* **Brief**
Output every entry exactly as written, but omit the pictures.

* **Supplied material**
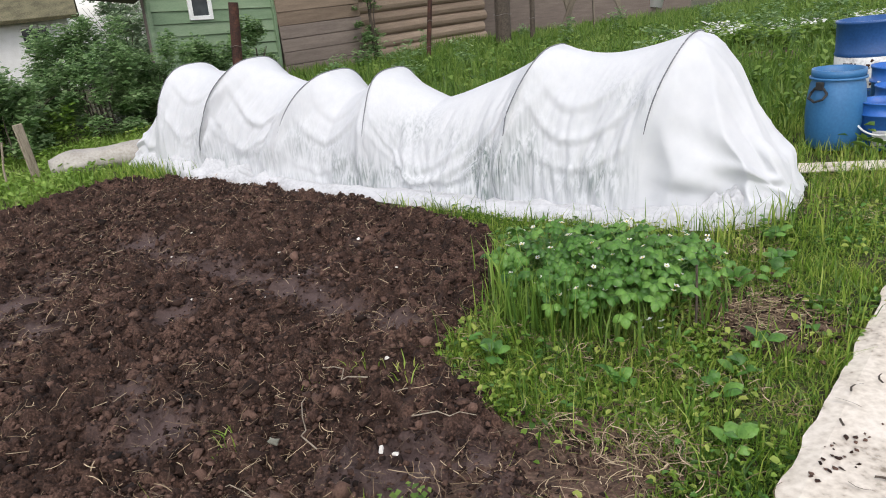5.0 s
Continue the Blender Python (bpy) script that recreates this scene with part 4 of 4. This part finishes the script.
# ---- stakes at the bed ----
bm = bmesh.new()
box(bm, (0.075, 0.022, 0.66), pose(0, 0, 0.25), 0.003, 0.004)
stk = tagged(new("wooden_stake", bm_mesh("wooden_stake", bm, M_stake)), "weathered flat wooden stake at the corner of the bed", "stake")
stk.matrix_basis = pose(-2.92, 5.95, -0.03, 4, -5, 55)
bm = bmesh.new()
tube(bm, [(0, 0, -0.05), (0.015, 0.01, 0.2), (0.06, 0.03, 0.42)], 0.011, 6, 0.7)
ob = tagged(new("thin_stake", bm_mesh("thin_stake", bm, M_stake)), "thin pale stick pushed into the grass", "stake")
ob.matrix_basis = pose(-3.12, 5.82, 0.0)
bm = bmesh.new()
tube(bm, [(0, 0, -0.03), (0.01, 0.02, 0.12), (0.01, 0.03, 0.26)], 0.005, 6, 0.8)
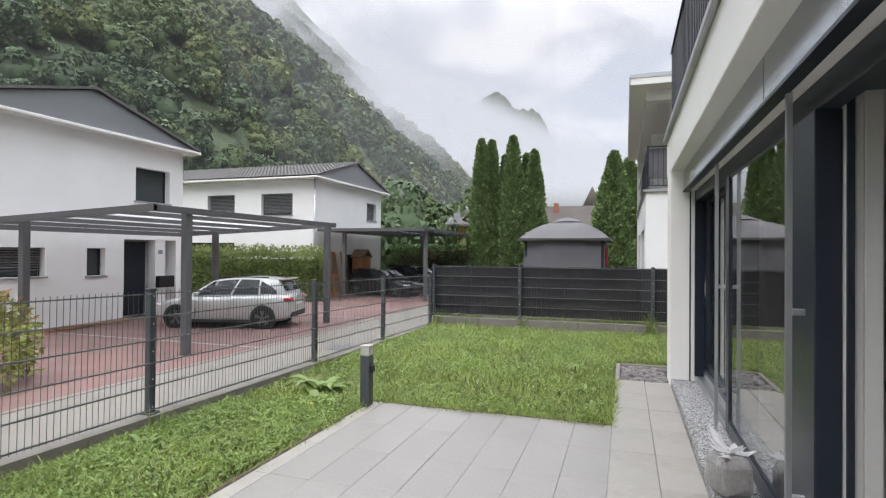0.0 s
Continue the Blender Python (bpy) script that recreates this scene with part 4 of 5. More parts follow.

* **Right answer**
5.0 s
Continue the Blender Python (bpy) script that recreates this scene with part 4 of 4. This part finishes the script.
# ---- stakes at the bed ----
bm = bmesh.new()
box(bm, (0.075, 0.022, 0.66), pose(0, 0, 0.25), 0.003, 0.004)
stk = tagged(new("wooden_stake", bm_mesh("wooden_stake", bm, M_stake)), "weathered flat wooden stake at the corner of the bed", "stake")
stk.matrix_basis = pose(-2.92, 5.95, -0.03, 4, -5, 55)
bm = bmesh.new()
tube(bm, [(0, 0, -0.05), (0.015, 0.01, 0.2), (0.06, 0.03, 0.42)], 0.011, 6, 0.7)
ob = tagged(new("thin_stake", bm_mesh("thin_stake", bm, M_stake)), "thin pale stick pushed into the grass", "stake")
ob.matrix_basis = pose(-3.12, 5.82, 0.0)
bm = bmesh.new()
tube(bm, [(0, 0, -0.03), (0.01, 0.02, 0.12), (0.01, 0.03, 0.26)], 0.005, 6, 0.8)
0.0 s
Continue the Blender Python (bpy) script that recreates this scene with part 4 of 5. More parts follow.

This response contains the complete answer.